There is also a quiet and beautiful parallel between the first question in the Old Testament and the first question in the New. In the Old Testament, God asks the first Adam: “Where are you?” In the New Testament, the first question is asked about the last Adam — Jesus — by the wise men: “Where is He who is born King of the Jews?”

The Story of Israel Is the Story of Jesus

One of the most astonishing things Matthew does is show his readers that the life of Jesus mirrors the history of Israel — almost point for point.
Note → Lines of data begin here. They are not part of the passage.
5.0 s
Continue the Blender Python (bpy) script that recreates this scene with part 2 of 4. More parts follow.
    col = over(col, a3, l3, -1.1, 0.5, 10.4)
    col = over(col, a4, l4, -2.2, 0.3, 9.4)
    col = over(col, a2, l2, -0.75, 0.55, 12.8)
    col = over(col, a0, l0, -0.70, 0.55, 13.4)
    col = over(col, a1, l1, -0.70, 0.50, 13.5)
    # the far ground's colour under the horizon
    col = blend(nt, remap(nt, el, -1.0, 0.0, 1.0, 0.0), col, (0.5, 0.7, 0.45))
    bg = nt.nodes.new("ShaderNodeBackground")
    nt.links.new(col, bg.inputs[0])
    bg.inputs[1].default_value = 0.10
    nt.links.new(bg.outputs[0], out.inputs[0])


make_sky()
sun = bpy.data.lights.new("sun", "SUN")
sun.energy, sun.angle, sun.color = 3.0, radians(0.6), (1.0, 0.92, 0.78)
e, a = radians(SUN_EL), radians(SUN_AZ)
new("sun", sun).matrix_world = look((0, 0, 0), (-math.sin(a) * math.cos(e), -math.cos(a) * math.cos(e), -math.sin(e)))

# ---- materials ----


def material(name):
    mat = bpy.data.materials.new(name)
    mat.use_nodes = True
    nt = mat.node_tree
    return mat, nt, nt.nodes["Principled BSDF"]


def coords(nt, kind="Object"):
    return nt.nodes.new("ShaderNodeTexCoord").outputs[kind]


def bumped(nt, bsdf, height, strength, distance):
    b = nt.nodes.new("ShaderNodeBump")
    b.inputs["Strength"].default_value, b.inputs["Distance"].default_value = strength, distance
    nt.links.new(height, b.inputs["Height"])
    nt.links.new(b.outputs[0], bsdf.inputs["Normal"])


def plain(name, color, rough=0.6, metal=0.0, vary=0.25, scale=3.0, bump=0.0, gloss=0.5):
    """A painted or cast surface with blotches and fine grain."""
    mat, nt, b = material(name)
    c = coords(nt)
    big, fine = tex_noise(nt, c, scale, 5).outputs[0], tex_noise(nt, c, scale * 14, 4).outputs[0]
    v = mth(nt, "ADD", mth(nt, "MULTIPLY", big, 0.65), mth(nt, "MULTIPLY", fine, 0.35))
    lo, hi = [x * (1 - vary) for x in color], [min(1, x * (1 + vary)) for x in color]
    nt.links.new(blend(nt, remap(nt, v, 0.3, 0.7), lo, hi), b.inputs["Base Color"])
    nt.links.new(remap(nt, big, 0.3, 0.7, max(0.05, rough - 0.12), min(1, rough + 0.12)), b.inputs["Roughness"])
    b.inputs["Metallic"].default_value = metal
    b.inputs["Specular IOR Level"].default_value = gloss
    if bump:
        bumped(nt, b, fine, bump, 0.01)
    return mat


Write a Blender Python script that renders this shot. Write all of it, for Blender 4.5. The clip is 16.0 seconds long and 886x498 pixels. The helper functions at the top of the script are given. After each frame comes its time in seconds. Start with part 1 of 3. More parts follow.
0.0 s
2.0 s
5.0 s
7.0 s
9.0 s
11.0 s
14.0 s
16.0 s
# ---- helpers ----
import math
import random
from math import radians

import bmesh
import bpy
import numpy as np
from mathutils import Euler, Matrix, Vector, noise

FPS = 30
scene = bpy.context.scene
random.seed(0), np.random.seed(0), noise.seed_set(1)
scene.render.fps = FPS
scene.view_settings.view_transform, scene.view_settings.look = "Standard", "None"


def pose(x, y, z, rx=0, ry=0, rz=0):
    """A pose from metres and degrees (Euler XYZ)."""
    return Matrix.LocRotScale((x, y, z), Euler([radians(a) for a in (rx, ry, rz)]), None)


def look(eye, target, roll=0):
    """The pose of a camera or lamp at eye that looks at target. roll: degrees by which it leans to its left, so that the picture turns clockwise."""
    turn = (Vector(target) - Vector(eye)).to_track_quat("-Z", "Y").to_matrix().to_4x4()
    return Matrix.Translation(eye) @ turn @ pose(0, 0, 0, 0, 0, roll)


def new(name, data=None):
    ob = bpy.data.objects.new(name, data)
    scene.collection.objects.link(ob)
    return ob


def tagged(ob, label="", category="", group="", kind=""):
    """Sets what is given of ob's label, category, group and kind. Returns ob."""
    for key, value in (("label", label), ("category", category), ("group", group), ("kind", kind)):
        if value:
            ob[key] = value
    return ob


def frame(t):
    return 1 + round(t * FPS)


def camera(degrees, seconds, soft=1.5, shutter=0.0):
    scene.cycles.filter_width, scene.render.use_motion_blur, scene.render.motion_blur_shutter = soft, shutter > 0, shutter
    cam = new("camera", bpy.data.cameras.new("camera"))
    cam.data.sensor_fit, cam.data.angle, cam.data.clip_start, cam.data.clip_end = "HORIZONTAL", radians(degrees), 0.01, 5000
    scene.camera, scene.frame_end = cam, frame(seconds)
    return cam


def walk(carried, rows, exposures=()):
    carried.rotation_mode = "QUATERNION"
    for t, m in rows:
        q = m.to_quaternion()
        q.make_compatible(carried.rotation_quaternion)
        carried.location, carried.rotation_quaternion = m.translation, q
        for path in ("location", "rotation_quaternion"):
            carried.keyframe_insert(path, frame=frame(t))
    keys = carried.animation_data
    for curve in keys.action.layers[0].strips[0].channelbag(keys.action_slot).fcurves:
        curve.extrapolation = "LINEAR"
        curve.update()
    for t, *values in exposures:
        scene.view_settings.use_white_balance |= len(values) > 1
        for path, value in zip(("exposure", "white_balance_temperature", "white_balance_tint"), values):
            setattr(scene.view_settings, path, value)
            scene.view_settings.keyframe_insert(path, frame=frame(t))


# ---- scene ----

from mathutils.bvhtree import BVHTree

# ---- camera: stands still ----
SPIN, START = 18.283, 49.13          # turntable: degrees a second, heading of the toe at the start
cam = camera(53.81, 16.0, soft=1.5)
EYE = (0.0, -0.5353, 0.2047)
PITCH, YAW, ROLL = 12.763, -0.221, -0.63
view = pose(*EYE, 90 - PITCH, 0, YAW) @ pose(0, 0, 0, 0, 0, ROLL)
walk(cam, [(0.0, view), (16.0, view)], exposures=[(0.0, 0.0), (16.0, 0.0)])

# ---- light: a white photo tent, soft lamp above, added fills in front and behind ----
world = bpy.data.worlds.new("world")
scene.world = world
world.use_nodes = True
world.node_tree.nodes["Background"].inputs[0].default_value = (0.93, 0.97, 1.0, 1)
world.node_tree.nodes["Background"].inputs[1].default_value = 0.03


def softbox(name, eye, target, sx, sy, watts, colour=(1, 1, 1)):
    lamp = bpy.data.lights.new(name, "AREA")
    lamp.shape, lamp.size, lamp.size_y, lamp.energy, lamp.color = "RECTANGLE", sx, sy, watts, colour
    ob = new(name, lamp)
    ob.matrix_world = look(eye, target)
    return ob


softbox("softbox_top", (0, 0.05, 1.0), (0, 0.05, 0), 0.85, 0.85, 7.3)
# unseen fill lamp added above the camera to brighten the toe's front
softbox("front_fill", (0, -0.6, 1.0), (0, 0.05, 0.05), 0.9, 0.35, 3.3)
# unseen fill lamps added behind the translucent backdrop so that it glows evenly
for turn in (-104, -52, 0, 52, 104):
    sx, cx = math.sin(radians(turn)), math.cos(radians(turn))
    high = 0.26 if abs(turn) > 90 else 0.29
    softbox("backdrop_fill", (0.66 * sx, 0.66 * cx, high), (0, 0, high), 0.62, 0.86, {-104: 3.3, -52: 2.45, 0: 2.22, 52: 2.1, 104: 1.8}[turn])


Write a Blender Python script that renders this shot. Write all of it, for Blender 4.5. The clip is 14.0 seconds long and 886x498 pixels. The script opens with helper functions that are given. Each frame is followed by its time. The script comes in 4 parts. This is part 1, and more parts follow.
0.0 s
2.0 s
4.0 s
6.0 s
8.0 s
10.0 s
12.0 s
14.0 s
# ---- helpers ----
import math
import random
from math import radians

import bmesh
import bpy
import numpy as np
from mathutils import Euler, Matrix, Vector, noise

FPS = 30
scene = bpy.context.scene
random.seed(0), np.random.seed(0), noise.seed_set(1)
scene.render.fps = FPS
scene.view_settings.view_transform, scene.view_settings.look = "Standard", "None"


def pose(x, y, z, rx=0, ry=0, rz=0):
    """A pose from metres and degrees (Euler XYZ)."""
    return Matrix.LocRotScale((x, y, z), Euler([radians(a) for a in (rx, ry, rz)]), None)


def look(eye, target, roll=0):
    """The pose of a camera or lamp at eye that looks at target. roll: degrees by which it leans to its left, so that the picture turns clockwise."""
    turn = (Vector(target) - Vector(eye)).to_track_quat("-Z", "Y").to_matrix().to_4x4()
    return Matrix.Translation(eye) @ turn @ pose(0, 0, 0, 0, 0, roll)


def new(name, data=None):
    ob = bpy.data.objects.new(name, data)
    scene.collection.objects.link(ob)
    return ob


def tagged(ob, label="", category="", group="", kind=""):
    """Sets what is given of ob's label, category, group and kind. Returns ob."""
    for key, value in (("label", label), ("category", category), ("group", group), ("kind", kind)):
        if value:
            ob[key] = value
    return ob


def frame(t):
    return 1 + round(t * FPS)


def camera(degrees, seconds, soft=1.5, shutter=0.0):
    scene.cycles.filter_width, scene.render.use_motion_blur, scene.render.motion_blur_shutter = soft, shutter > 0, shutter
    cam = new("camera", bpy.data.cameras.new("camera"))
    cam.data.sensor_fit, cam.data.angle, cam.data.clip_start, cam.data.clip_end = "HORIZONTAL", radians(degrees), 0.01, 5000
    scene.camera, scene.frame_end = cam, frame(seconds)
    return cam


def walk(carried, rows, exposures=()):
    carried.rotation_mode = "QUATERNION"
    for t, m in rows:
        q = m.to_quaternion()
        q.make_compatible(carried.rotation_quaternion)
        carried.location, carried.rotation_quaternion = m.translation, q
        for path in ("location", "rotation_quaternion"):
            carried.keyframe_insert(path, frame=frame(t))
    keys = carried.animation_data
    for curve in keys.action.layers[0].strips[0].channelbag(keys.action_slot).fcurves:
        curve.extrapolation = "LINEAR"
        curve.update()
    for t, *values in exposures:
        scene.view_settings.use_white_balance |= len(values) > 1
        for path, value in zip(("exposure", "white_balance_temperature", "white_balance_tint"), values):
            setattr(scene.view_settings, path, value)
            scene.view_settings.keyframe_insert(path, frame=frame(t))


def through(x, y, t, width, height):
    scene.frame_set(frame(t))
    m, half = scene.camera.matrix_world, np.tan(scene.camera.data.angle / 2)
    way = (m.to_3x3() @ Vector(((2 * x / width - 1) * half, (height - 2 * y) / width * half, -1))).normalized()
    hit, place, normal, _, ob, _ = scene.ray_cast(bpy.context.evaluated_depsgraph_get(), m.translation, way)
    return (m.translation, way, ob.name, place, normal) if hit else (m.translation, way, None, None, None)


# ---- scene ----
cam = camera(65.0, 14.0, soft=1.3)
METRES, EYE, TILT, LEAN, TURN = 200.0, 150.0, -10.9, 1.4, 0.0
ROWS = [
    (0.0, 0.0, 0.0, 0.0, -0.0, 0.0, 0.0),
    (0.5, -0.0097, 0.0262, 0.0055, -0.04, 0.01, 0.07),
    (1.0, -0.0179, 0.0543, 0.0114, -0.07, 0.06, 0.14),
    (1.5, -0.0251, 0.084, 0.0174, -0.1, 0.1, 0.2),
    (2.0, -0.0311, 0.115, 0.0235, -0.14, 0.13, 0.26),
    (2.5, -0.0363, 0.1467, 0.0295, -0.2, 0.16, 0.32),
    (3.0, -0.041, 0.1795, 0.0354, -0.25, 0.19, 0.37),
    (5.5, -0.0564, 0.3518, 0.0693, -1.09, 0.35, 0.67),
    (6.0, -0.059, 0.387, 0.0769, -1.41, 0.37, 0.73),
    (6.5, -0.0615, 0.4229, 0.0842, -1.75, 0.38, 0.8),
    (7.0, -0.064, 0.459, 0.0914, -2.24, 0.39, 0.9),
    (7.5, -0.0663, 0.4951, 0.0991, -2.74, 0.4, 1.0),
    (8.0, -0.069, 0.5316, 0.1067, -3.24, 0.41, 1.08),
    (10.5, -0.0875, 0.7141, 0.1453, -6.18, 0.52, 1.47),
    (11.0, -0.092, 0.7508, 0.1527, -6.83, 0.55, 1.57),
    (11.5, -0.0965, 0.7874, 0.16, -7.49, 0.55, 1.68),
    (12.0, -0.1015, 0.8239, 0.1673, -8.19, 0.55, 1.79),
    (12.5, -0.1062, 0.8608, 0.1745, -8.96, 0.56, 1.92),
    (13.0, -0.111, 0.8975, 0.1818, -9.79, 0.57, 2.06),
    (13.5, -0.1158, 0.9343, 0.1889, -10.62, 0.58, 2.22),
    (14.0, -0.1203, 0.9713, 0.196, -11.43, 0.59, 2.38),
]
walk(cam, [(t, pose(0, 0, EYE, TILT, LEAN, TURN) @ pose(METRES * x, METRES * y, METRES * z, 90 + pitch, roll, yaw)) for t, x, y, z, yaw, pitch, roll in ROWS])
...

The Israelites entered the Promised Land by crossing the river Jordan. Jesus entered His public ministry by going into the river Jordan at His baptism. Israel was tested in the wilderness for forty years. Jesus was tempted in the wilderness for forty days. Israel went from the Promised Land down to Egypt, then returned years later. Jesus, born in Israel, fled to Egypt as a child, then came back when He was older.

In the Old Testament, Moses gathered the people of Israel into twelve tribes. Jesus gathered twelve apostles. Moses ascended a mountain to receive the Law and then came down to teach it to the people. Jesus ascended a mountain and gave us what we now call the Sermon on the Mount. And just as Israel had the first five books of the Bible — the Torah — as their foundational law, Matthew arranges Jesus’ teachings into five distinct blocks of sermons.

Jesus isn’t just like Israel. He is the true Israel, doing perfectly what Israel could not.

The Number 40 and a Surprising Detail About Matthew Itself

The number forty in the Bible is consistently a number of testing. Israel was tested for forty years in the wilderness. Jesus was tested for forty days. The Gospel of Matthew was written to a Jewish audience and, among other things, tells the story of the Jews of Jesus’ generation being tested — would they accept their promised Messiah?

Here is a remarkable detail: the Gospel of Matthew is the 40th book in the Bible. It’s almost as if the placement itself is part of the message.

The Two Messiahs the Jews Were Expecting

Many people don’t know this, but the Jewish people were actually waiting for two Messiahs. The first was called Messiah Ben Joseph — the Messiah descended from Joseph, one of the twelve sons of Jacob — who would be the suffering servant. The second was Messiah Ben David — the Messiah descended from David — who would be the ruling King.

Jesus came as both. He was the suffering servant and the ruling King, fulfilling both expectations in one person — something no one had fully anticipated.

Why “Kingdom of Heaven” Instead of “Kingdom of God”?

You may have noticed that Matthew uses the phrase “kingdom of heaven” far more often than “kingdom of God.” The other Gospel writers tend to say “kingdom of God.” Matthew’s choice is intentional: his Jewish readers were careful to avoid speaking the name of God out of reverence, so Matthew uses “heaven” as a respectful stand-in. Same meaning, different sensitivity to his audience.

The Gospel That Ends Where It Begins

Matthew’s Gospel begins with the angel announcing that the child born to Mary will be called Immanuel — which means God with us. It ends with the risen Jesus telling His disciples, “I am with you always.” The whole Gospel is bookended by the same promise: God is with us. It’s not an accident. It’s a declaration.

The Great Commission Was Given at a Crossroads — Literally

When Jesus gives the Great Commission to His disciples at Galilee, He chooses a location where the roads from east, west, north, and south all converged. He didn’t give the command to go into all the world from just anywhere. He gave it from a place where His disciples could immediately turn and walk in every direction. The geography was the sermon.

The Gospel of Matthew is a masterwork — layered, deliberate, and full of meaning that rewards the careful reader. The more you look, the more you find.